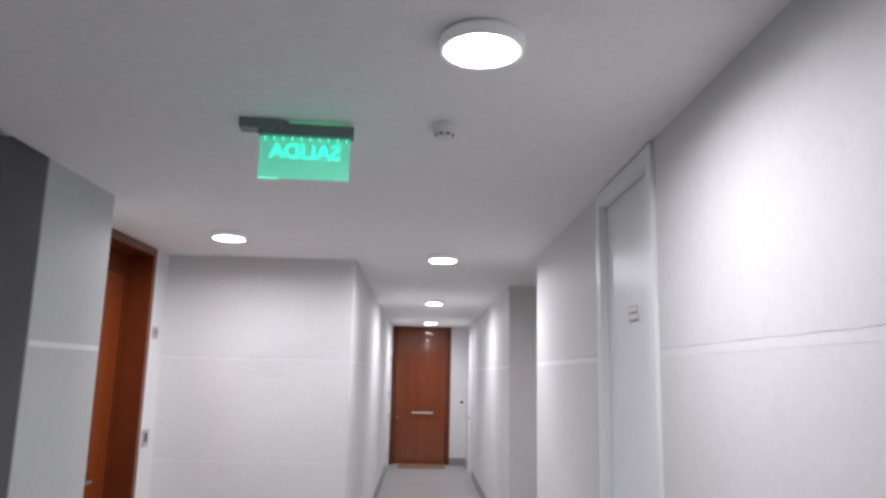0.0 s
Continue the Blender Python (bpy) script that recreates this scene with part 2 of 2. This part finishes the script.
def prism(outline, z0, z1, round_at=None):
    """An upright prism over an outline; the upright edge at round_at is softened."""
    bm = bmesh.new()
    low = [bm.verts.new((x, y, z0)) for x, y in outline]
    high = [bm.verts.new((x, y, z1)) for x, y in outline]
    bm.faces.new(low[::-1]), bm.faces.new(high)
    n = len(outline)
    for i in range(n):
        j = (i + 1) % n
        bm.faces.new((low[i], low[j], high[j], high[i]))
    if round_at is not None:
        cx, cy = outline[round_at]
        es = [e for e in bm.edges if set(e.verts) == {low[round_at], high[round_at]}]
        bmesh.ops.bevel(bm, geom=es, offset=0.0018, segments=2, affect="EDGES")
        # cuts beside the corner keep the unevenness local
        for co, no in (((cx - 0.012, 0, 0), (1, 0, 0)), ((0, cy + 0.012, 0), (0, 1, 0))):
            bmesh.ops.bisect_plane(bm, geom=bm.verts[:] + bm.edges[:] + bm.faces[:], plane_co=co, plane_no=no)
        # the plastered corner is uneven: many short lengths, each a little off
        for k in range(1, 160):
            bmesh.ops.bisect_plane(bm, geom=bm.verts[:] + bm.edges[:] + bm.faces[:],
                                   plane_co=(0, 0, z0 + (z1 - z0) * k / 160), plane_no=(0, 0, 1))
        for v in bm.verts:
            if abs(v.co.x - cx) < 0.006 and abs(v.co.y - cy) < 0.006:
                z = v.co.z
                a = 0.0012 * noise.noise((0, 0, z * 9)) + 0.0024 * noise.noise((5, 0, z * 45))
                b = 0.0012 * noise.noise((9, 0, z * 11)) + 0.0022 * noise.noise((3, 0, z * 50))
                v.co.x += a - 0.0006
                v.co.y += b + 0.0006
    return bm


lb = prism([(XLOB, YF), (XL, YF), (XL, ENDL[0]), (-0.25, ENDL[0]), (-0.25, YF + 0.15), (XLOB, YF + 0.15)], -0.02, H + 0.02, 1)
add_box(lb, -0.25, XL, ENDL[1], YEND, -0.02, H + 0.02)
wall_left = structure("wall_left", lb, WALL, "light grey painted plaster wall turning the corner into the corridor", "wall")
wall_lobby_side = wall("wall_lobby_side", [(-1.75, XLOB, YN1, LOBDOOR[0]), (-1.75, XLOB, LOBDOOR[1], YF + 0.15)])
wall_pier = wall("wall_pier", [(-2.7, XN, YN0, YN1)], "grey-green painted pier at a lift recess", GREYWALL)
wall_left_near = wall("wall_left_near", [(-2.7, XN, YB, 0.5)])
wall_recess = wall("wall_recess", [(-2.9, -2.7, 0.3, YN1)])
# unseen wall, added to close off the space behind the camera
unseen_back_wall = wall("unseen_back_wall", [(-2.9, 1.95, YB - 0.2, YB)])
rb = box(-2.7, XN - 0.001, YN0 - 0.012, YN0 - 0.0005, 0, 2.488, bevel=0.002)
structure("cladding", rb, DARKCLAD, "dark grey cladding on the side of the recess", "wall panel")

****

What is required: Images in the data above are to be skipped. Retype all other material exactly.

Task solution:
0.0 s
Continue the Blender Python (bpy) script that recreates this scene with part 2 of 2. This part finishes the script.
def prism(outline, z0, z1, round_at=None):
    """An upright prism over an outline; the upright edge at round_at is softened."""
    bm = bmesh.new()
    low = [bm.verts.new((x, y, z0)) for x, y in outline]
    high = [bm.verts.new((x, y, z1)) for x, y in outline]
    bm.faces.new(low[::-1]), bm.faces.new(high)
    n = len(outline)
    for i in range(n):
        j = (i + 1) % n
        bm.faces.new((low[i], low[j], high[j], high[i]))
    if round_at is not None:
        cx, cy = outline[round_at]
        es = [e for e in bm.edges if set(e.verts) == {low[round_at], high[round_at]}]
        bmesh.ops.bevel(bm, geom=es, offset=0.0018, segments=2, affect="EDGES")
        # cuts beside the corner keep the unevenness local
        for co, no in (((cx - 0.012, 0, 0), (1, 0, 0)), ((0, cy + 0.012, 0), (0, 1, 0))):
            bmesh.ops.bisect_plane(bm, geom=bm.verts[:] + bm.edges[:] + bm.faces[:], plane_co=co, plane_no=no)
        # the plastered corner is uneven: many short lengths, each a little off
        for k in range(1, 160):
            bmesh.ops.bisect_plane(bm, geom=bm.verts[:] + bm.edges[:] + bm.faces[:],
                                   plane_co=(0, 0, z0 + (z1 - z0) * k / 160), plane_no=(0, 0, 1))
        for v in bm.verts:
            if abs(v.co.x - cx) < 0.006 and abs(v.co.y - cy) < 0.006:
                z = v.co.z
                a = 0.0012 * noise.noise((0, 0, z * 9)) + 0.0024 * noise.noise((5, 0, z * 45))
                b = 0.0012 * noise.noise((9, 0, z * 11)) + 0.0022 * noise.noise((3, 0, z * 50))
                v.co.x += a - 0.0006
                v.co.y += b + 0.0006
    return bm


lb = prism([(XLOB, YF), (XL, YF), (XL, ENDL[0]), (-0.25, ENDL[0]), (-0.25, YF + 0.15), (XLOB, YF + 0.15)], -0.02, H + 0.02, 1)
add_box(lb, -0.25, XL, ENDL[1], YEND, -0.02, H + 0.02)
wall_left = structure("wall_left", lb, WALL, "light grey painted plaster wall turning the corner into the corridor", "wall")
wall_lobby_side = wall("wall_lobby_side", [(-1.75, XLOB, YN1, LOBDOOR[0]), (-1.75, XLOB, LOBDOOR[1], YF + 0.15)])
wall_pier = wall("wall_pier", [(-2.7, XN, YN0, YN1)], "grey-green painted pier at a lift recess", GREYWALL)
wall_left_near = wall("wall_left_near", [(-2.7, XN, YB, 0.5)])
wall_recess = wall("wall_recess", [(-2.9, -2.7, 0.3, YN1)])
# unseen wall, added to close off the space behind the camera
unseen_back_wall = wall("unseen_back_wall", [(-2.9, 1.95, YB - 0.2, YB)])
rb = box(-2.7, XN - 0.001, YN0 - 0.012, YN0 - 0.0005, 0, 2.488, bevel=0.002)
structure("cladding", rb, DARKCLAD, "dark grey cladding on the side of the recess", "wall panel")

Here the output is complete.